┌──

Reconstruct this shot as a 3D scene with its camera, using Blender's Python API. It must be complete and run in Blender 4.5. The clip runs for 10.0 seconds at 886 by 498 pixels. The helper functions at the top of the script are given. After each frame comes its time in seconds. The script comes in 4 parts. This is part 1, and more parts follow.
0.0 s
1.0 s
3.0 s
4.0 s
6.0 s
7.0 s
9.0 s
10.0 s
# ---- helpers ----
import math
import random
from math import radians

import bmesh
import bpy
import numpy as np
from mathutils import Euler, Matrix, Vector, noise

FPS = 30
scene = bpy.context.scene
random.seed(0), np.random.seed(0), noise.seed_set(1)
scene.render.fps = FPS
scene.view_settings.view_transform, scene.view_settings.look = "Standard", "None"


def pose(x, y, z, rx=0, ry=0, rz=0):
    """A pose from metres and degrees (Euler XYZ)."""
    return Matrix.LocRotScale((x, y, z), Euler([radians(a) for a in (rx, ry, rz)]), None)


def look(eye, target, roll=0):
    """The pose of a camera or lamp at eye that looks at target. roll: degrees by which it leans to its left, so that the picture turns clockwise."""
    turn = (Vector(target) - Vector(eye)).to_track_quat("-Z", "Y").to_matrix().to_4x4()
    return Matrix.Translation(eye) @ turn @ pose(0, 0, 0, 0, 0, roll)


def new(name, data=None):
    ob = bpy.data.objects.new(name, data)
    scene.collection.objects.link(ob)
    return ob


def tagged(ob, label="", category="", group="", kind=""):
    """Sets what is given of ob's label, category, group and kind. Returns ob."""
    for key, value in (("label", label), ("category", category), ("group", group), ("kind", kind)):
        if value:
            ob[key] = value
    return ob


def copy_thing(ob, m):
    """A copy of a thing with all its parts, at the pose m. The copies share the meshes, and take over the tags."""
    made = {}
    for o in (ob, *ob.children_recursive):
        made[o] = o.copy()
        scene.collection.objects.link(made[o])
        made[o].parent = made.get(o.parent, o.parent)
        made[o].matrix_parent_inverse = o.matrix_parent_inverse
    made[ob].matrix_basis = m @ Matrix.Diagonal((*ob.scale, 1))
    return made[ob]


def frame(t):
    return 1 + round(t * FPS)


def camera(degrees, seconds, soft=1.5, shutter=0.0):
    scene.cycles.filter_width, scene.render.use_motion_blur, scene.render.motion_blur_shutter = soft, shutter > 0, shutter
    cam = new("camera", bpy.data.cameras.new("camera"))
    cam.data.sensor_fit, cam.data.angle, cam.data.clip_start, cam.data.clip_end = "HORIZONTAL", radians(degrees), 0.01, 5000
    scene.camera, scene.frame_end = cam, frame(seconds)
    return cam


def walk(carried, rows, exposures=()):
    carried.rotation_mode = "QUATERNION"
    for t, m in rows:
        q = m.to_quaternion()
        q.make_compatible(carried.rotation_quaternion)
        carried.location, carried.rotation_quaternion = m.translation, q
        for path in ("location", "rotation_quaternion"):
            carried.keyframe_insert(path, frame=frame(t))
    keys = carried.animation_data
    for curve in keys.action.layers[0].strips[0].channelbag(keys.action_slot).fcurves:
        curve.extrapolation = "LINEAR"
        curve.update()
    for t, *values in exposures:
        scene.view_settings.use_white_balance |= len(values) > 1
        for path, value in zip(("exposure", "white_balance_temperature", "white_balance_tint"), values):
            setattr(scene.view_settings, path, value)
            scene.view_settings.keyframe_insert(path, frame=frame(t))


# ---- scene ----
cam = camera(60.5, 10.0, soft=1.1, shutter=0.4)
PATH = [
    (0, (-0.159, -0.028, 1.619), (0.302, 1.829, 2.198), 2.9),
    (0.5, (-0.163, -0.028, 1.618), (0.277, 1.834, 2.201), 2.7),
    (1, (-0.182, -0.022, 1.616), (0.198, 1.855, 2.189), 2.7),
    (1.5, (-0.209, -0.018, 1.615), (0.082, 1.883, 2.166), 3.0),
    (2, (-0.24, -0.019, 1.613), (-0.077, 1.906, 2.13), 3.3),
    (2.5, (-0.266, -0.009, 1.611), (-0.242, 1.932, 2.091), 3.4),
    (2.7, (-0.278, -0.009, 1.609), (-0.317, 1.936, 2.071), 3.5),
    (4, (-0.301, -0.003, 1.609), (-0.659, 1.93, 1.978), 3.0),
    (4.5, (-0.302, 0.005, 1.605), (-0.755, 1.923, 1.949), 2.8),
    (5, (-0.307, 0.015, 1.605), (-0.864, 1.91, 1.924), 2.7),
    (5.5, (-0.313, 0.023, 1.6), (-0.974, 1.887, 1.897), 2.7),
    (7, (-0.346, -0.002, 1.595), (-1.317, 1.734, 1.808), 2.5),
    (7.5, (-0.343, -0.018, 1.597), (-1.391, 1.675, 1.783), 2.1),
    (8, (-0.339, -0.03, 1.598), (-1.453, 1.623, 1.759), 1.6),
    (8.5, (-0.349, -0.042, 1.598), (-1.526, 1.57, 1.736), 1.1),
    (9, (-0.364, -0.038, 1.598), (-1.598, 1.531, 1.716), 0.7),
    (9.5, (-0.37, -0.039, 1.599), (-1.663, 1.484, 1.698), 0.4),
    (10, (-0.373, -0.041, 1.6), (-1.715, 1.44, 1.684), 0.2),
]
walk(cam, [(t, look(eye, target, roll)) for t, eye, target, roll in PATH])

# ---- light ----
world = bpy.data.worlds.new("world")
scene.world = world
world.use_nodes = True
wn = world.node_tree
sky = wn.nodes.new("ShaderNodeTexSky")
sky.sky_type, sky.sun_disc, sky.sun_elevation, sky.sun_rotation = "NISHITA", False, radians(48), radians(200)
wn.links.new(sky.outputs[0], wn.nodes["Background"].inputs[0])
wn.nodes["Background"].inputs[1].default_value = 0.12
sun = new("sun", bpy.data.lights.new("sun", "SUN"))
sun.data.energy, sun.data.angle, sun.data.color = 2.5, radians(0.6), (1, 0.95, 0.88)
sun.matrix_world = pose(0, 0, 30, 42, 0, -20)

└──

→ **PROBLEM STATEMENT**: Nothing in the listing may be changed; retype it all exactly.

→ **RESULT OF THIS TASK**:
Reconstruct this shot as a 3D scene with its camera, using Blender's Python API. It must be complete and run in Blender 4.5. The clip runs for 10.0 seconds at 886 by 498 pixels. The helper functions at the top of the script are given. After each frame comes its time in seconds. The script comes in 4 parts. This is part 1, and more parts follow.
0.0 s
1.0 s
3.0 s
4.0 s
6.0 s
7.0 s
9.0 s
10.0 s
# ---- helpers ----
import math
import random
from math import radians

import bmesh
import bpy
import numpy as np
from mathutils import Euler, Matrix, Vector, noise

FPS = 30
scene = bpy.context.scene
random.seed(0), np.random.seed(0), noise.seed_set(1)
scene.render.fps = FPS
scene.view_settings.view_transform, scene.view_settings.look = "Standard", "None"


def pose(x, y, z, rx=0, ry=0, rz=0):
    """A pose from metres and degrees (Euler XYZ)."""
    return Matrix.LocRotScale((x, y, z), Euler([radians(a) for a in (rx, ry, rz)]), None)


def look(eye, target, roll=0):
    """The pose of a camera or lamp at eye that looks at target. roll: degrees by which it leans to its left, so that the picture turns clockwise."""
    turn = (Vector(target) - Vector(eye)).to_track_quat("-Z", "Y").to_matrix().to_4x4()
    return Matrix.Translation(eye) @ turn @ pose(0, 0, 0, 0, 0, roll)


def new(name, data=None):
    ob = bpy.data.objects.new(name, data)
    scene.collection.objects.link(ob)
    return ob


def tagged(ob, label="", category="", group="", kind=""):
    """Sets what is given of ob's label, category, group and kind. Returns ob."""
    for key, value in (("label", label), ("category", category), ("group", group), ("kind", kind)):
        if value:
            ob[key] = value
    return ob


def copy_thing(ob, m):
    """A copy of a thing with all its parts, at the pose m. The copies share the meshes, and take over the tags."""
    made = {}
    for o in (ob, *ob.children_recursive):
        made[o] = o.copy()
        scene.collection.objects.link(made[o])
        made[o].parent = made.get(o.parent, o.parent)
        made[o].matrix_parent_inverse = o.matrix_parent_inverse
    made[ob].matrix_basis = m @ Matrix.Diagonal((*ob.scale, 1))
    return made[ob]


def frame(t):
    return 1 + round(t * FPS)


def camera(degrees, seconds, soft=1.5, shutter=0.0):
    scene.cycles.filter_width, scene.render.use_motion_blur, scene.render.motion_blur_shutter = soft, shutter > 0, shutter
    cam = new("camera", bpy.data.cameras.new("camera"))
    cam.data.sensor_fit, cam.data.angle, cam.data.clip_start, cam.data.clip_end = "HORIZONTAL", radians(degrees), 0.01, 5000
    scene.camera, scene.frame_end = cam, frame(seconds)
    return cam


def walk(carried, rows, exposures=()):
    carried.rotation_mode = "QUATERNION"
    for t, m in rows:
        q = m.to_quaternion()
        q.make_compatible(carried.rotation_quaternion)
        carried.location, carried.rotation_quaternion = m.translation, q
        for path in ("location", "rotation_quaternion"):
            carried.keyframe_insert(path, frame=frame(t))
    keys = carried.animation_data
    for curve in keys.action.layers[0].strips[0].channelbag(keys.action_slot).fcurves:
        curve.extrapolation = "LINEAR"
        curve.update()
    for t, *values in exposures:
        scene.view_settings.use_white_balance |= len(values) > 1
        for path, value in zip(("exposure", "white_balance_temperature", "white_balance_tint"), values):
            setattr(scene.view_settings, path, value)
            scene.view_settings.keyframe_insert(path, frame=frame(t))


# ---- scene ----
cam = camera(60.5, 10.0, soft=1.1, shutter=0.4)
PATH = [
    (0, (-0.159, -0.028, 1.619), (0.302, 1.829, 2.198), 2.9),
    (0.5, (-0.163, -0.028, 1.618), (0.277, 1.834, 2.201), 2.7),
    (1, (-0.182, -0.022, 1.616), (0.198, 1.855, 2.189), 2.7),
    (1.5, (-0.209, -0.018, 1.615), (0.082, 1.883, 2.166), 3.0),
    (2, (-0.24, -0.019, 1.613), (-0.077, 1.906, 2.13), 3.3),
    (2.5, (-0.266, -0.009, 1.611), (-0.242, 1.932, 2.091), 3.4),
    (2.7, (-0.278, -0.009, 1.609), (-0.317, 1.936, 2.071), 3.5),
    (4, (-0.301, -0.003, 1.609), (-0.659, 1.93, 1.978), 3.0),
    (4.5, (-0.302, 0.005, 1.605), (-0.755, 1.923, 1.949), 2.8),
    (5, (-0.307, 0.015, 1.605), (-0.864, 1.91, 1.924), 2.7),
    (5.5, (-0.313, 0.023, 1.6), (-0.974, 1.887, 1.897), 2.7),
    (7, (-0.346, -0.002, 1.595), (-1.317, 1.734, 1.808), 2.5),
    (7.5, (-0.343, -0.018, 1.597), (-1.391, 1.675, 1.783), 2.1),
    (8, (-0.339, -0.03, 1.598), (-1.453, 1.623, 1.759), 1.6),
    (8.5, (-0.349, -0.042, 1.598), (-1.526, 1.57, 1.736), 1.1),
    (9, (-0.364, -0.038, 1.598), (-1.598, 1.531, 1.716), 0.7),
    (9.5, (-0.37, -0.039, 1.599), (-1.663, 1.484, 1.698), 0.4),
    (10, (-0.373, -0.041, 1.6), (-1.715, 1.44, 1.684), 0.2),
]
walk(cam, [(t, look(eye, target, roll)) for t, eye, target, roll in PATH])

# ---- light ----
world = bpy.data.worlds.new("world")
scene.world = world
world.use_nodes = True
wn = world.node_tree
sky = wn.nodes.new("ShaderNodeTexSky")
sky.sky_type, sky.sun_disc, sky.sun_elevation, sky.sun_rotation = "NISHITA", False, radians(48), radians(200)
wn.links.new(sky.outputs[0], wn.nodes["Background"].inputs[0])
wn.nodes["Background"].inputs[1].default_value = 0.12
sun = new("sun", bpy.data.lights.new("sun", "SUN"))
sun.data.energy, sun.data.angle, sun.data.color = 2.5, radians(0.6), (1, 0.95, 0.88)
sun.matrix_world = pose(0, 0, 30, 42, 0, -20)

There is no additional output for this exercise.